Frequently Asked Questions
What file format is best for custom baseball pin design?
Vector files (AI, EPS, SVG) are best because they scale perfectly without quality loss. If you lack vector art, submit high-resolution PNG at 300 DPI minimum. Avoid screenshots or JPEGs under 300 DPI as they produce blurry pins.
How small can text be on a baseball pin and still be readable?
Text must be at least 5pt with line thickness of 0.3mm minimum. Test by shrinking your design to 150–200 pixels tall—if you cannot read it at that size, increase the font size.
How many colors should I use in my custom baseball pin design?
Use 4–6 bold, high-contrast colors for best results. Extra colors increase costs significantly, and a smart 4-color pin often looks cleaner than a 12-color one with muddy details.
Can you fix a low-resolution logo for my baseball pin?
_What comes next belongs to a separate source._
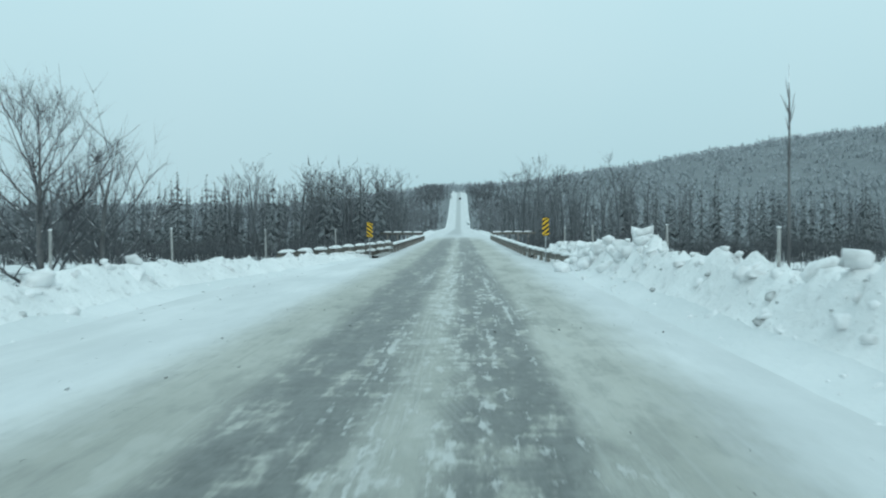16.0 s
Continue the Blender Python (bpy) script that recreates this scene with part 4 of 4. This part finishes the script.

Yes. MGM Crafts offers 100% free professional design service with unlimited revisions to recreate low-resolution logos into production-ready vector artwork. You don’t need perfect artwork to start—they’ll help refine it.
What is the minimum line thickness for custom pin design?
Metal lines must be at least 0.3mm thick, and color areas must be at least 0.3mm wide. Lines thinner than this will disappear or cause enamel to bleed during production.